• [TASK PROMPT]
Could you copy exactly the lines from the start of the records through the one containing "of a camera", both included, and leave out the pictures?

• [LISTING]
━━━━

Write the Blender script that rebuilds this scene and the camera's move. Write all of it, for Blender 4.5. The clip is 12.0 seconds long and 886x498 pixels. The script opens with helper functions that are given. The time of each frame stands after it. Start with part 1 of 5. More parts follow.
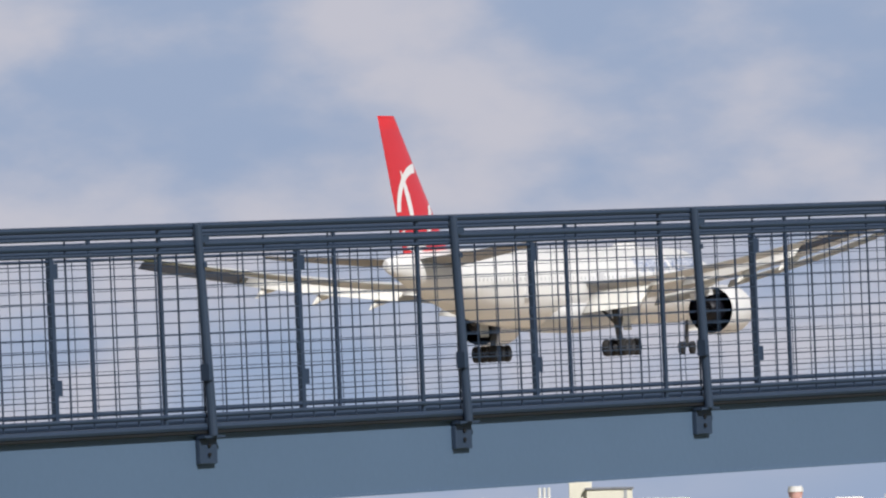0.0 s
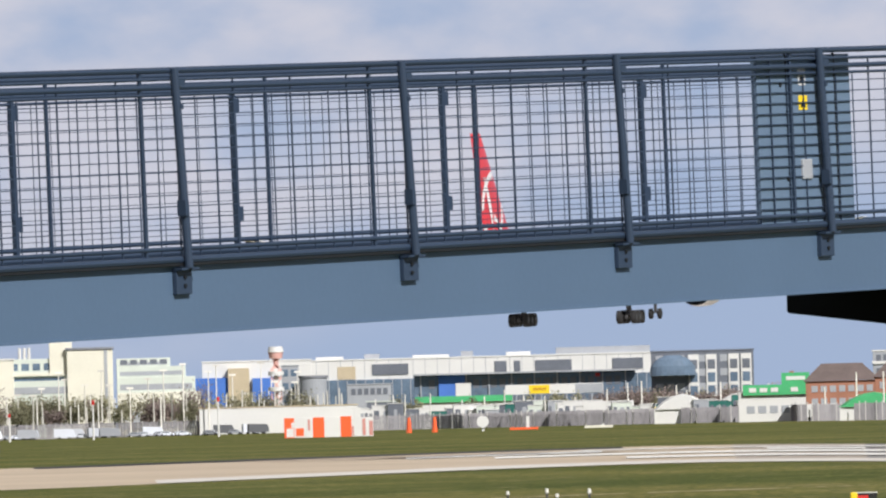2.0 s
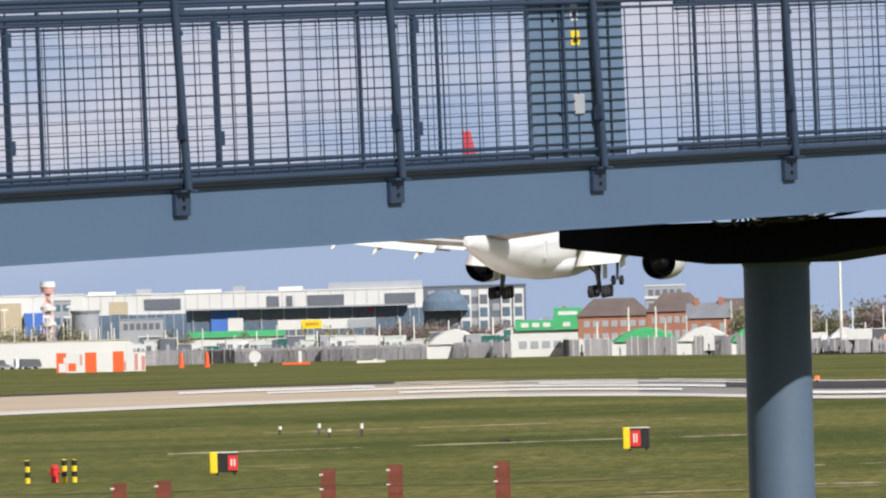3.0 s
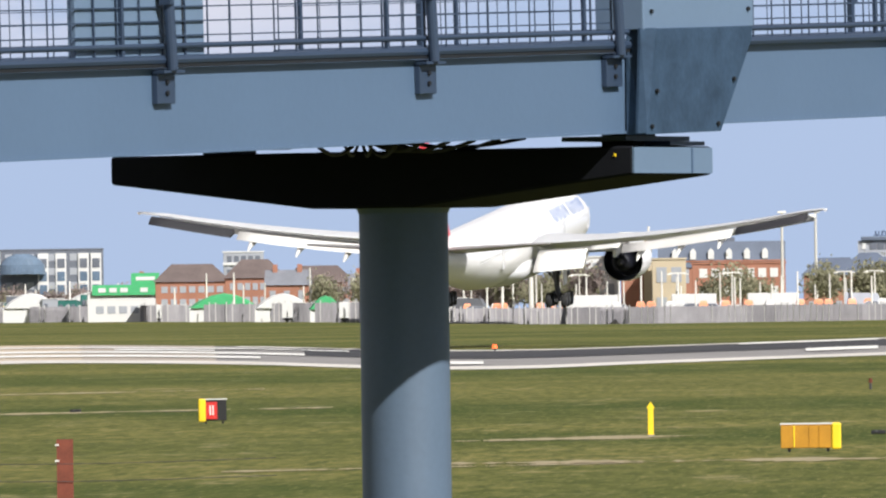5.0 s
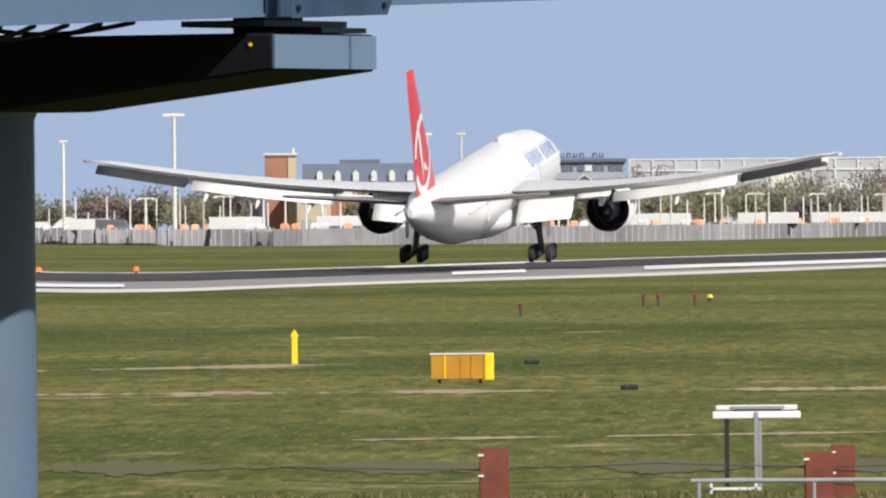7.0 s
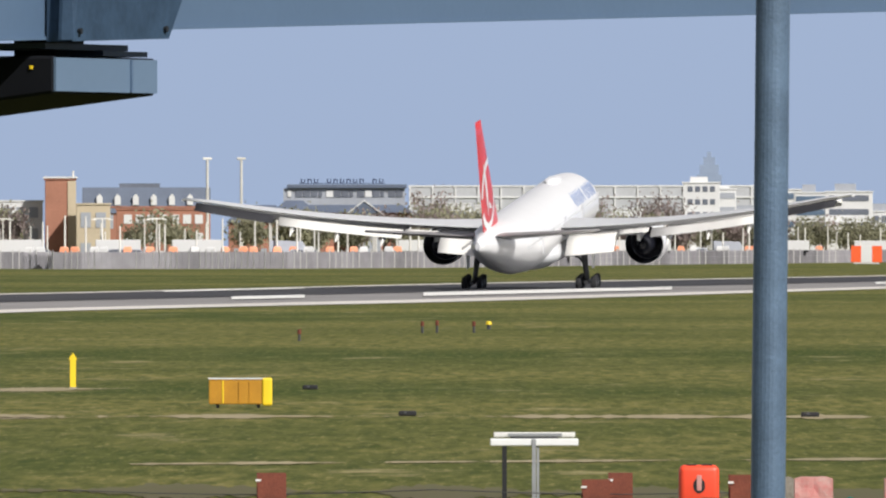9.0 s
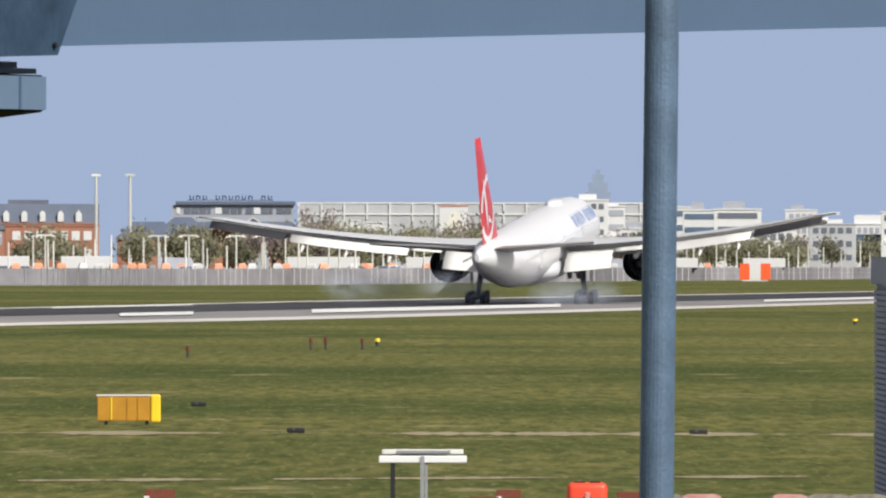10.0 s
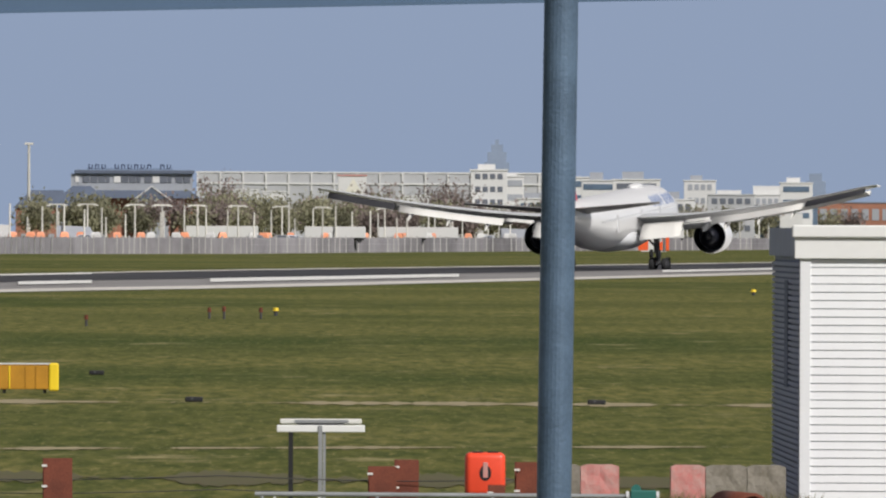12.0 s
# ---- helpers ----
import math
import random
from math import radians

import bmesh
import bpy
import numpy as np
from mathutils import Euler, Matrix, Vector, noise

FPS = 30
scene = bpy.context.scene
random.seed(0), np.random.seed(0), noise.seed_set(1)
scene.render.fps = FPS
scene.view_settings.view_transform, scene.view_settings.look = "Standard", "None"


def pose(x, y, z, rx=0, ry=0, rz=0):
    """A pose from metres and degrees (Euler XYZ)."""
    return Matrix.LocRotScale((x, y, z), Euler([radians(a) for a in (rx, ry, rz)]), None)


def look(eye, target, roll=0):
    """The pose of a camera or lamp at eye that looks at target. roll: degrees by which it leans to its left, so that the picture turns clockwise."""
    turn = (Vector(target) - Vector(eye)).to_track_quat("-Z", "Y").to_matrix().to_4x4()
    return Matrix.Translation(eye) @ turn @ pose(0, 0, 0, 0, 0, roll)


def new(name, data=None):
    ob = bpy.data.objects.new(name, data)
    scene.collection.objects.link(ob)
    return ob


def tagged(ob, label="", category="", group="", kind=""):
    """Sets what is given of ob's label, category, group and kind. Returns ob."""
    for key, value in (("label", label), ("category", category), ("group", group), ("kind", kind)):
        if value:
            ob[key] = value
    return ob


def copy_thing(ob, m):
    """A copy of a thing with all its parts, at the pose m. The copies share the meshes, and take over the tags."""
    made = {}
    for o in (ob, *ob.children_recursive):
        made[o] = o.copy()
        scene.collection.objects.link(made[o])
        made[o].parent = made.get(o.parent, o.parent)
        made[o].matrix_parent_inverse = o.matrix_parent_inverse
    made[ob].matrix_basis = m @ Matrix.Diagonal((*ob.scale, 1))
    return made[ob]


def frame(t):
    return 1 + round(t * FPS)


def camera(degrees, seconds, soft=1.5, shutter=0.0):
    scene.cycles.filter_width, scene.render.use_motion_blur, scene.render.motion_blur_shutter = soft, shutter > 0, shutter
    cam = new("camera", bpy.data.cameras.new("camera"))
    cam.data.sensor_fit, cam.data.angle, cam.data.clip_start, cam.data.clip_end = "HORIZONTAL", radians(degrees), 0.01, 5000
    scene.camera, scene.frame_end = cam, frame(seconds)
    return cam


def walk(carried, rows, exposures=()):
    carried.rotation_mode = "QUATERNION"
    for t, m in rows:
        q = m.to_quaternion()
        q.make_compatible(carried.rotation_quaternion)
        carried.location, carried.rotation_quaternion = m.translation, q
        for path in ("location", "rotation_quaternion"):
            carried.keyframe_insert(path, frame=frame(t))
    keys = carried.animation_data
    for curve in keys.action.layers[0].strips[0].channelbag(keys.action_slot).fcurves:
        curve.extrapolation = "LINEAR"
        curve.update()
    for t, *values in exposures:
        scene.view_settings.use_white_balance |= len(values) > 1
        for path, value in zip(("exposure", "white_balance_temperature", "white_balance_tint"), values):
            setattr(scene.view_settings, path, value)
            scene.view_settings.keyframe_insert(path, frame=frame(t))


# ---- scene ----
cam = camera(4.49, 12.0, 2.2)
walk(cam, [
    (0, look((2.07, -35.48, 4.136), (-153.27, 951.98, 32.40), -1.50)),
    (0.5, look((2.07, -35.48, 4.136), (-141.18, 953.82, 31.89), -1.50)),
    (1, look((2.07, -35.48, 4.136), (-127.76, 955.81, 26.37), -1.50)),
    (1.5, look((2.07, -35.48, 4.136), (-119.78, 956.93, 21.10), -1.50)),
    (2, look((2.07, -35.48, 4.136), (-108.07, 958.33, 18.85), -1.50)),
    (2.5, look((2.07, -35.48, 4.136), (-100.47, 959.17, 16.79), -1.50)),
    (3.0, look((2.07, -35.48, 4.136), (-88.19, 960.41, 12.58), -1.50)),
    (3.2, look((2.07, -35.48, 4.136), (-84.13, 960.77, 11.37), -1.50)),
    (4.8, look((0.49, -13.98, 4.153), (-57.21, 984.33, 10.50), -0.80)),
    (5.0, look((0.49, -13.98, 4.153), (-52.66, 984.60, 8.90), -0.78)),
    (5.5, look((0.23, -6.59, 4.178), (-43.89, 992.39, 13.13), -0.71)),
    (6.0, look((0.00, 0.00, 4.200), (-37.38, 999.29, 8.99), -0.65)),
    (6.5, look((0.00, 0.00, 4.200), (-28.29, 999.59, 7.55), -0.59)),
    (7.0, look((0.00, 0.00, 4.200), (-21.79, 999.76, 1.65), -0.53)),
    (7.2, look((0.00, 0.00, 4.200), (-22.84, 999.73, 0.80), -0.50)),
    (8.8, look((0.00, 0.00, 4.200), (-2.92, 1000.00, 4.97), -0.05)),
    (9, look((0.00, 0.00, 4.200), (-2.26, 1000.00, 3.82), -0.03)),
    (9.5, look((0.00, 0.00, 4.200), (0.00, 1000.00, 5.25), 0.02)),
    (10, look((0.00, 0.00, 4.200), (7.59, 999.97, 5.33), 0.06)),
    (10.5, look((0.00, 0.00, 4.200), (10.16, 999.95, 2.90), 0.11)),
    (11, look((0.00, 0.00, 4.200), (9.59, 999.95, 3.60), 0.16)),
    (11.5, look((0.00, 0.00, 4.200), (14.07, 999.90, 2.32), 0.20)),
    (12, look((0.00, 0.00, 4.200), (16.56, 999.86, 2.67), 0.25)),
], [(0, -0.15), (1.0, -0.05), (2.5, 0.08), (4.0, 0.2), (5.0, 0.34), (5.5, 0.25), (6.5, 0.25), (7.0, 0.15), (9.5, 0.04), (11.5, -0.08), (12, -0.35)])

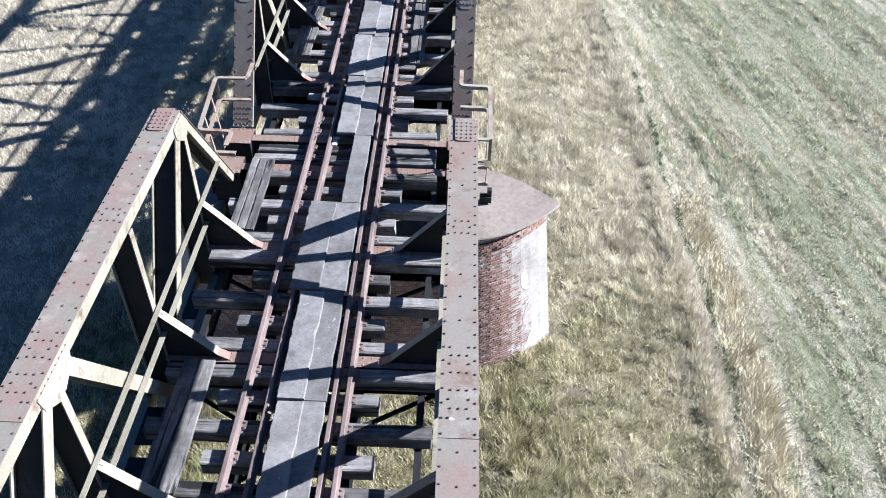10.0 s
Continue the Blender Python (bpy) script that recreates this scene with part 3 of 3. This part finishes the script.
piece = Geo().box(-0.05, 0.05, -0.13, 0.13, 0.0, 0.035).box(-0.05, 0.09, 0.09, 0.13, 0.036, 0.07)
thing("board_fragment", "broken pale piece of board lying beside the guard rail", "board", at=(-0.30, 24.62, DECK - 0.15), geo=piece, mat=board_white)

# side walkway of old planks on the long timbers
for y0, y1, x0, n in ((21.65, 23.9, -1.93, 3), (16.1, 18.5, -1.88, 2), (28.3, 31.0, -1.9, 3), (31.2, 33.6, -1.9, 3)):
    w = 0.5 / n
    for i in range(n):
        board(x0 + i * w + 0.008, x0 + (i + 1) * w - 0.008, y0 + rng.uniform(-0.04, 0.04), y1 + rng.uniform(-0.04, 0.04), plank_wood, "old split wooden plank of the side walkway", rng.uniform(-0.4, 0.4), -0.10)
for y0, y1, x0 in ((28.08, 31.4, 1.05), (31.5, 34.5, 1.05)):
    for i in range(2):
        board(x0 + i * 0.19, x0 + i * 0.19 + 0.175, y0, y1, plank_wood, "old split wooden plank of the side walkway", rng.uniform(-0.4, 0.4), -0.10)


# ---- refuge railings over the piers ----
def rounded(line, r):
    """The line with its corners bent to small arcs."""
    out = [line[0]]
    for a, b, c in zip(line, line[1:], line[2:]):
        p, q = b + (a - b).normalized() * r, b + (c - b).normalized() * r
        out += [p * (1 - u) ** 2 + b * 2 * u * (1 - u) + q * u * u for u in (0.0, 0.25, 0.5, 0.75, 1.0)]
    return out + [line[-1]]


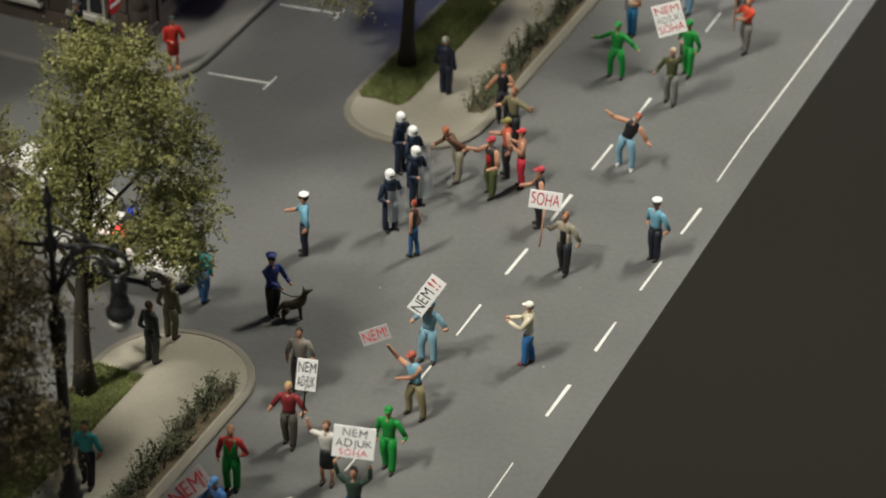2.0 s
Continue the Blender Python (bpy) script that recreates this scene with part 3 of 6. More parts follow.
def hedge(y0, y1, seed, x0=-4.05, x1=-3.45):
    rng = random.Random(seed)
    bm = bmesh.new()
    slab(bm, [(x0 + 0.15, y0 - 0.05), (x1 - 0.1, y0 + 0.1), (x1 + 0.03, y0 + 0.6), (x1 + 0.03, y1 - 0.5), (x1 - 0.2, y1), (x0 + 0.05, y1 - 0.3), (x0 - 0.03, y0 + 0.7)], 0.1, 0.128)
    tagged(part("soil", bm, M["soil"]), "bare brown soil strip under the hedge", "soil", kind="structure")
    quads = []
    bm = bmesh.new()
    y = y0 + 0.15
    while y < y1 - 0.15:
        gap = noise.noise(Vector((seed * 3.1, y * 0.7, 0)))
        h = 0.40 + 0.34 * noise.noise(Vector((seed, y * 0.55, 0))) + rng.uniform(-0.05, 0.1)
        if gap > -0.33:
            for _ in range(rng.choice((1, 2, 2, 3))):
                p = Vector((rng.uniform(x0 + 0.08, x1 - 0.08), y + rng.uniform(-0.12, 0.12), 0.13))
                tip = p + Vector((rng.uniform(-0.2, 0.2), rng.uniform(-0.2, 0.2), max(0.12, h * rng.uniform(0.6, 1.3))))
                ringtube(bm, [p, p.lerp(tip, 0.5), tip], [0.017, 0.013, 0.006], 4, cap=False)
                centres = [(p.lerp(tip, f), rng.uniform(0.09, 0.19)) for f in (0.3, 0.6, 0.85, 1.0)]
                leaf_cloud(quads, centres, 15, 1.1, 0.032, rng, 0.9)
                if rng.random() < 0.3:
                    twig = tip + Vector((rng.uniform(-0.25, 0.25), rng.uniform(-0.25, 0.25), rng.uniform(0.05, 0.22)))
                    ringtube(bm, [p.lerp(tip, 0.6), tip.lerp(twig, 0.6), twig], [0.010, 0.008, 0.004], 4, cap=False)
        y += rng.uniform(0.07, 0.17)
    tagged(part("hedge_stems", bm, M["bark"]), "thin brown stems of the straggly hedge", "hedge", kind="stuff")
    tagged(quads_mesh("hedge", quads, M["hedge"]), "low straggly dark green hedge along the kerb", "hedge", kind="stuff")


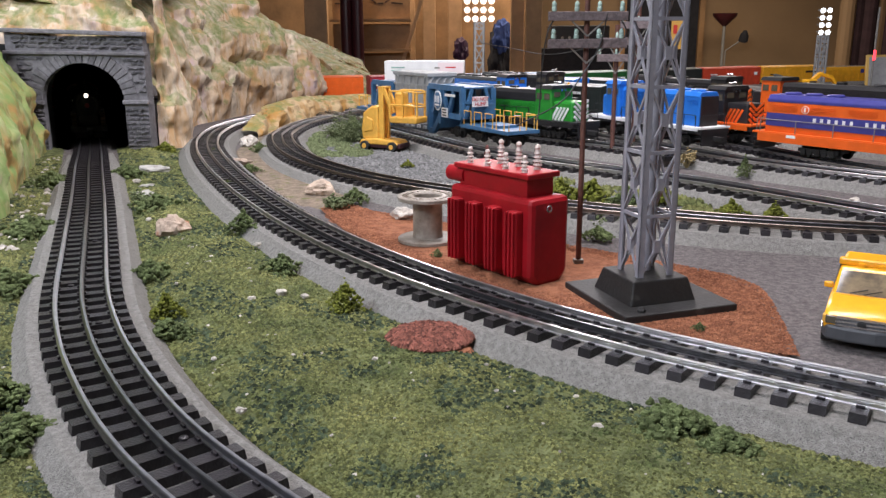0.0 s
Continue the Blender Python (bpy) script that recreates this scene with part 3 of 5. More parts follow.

━━━━

• [REPLY TO THE EXERCISE]
Write the Blender script that rebuilds this scene and the camera's move. Write all of it, for Blender 4.5. The clip is 12.0 seconds long and 886x498 pixels. The script opens with helper functions that are given. The time of each frame stands after it. Start with part 1 of 5. More parts follow.
0.0 s
2.0 s
3.0 s
5.0 s
7.0 s
9.0 s
10.0 s
12.0 s
# ---- helpers ----
import math
import random
from math import radians

import bmesh
import bpy
import numpy as np
from mathutils import Euler, Matrix, Vector, noise

FPS = 30
scene = bpy.context.scene
random.seed(0), np.random.seed(0), noise.seed_set(1)
scene.render.fps = FPS
scene.view_settings.view_transform, scene.view_settings.look = "Standard", "None"


def pose(x, y, z, rx=0, ry=0, rz=0):
    """A pose from metres and degrees (Euler XYZ)."""
    return Matrix.LocRotScale((x, y, z), Euler([radians(a) for a in (rx, ry, rz)]), None)


def look(eye, target, roll=0):
    """The pose of a camera or lamp at eye that looks at target. roll: degrees by which it leans to its left, so that the picture turns clockwise."""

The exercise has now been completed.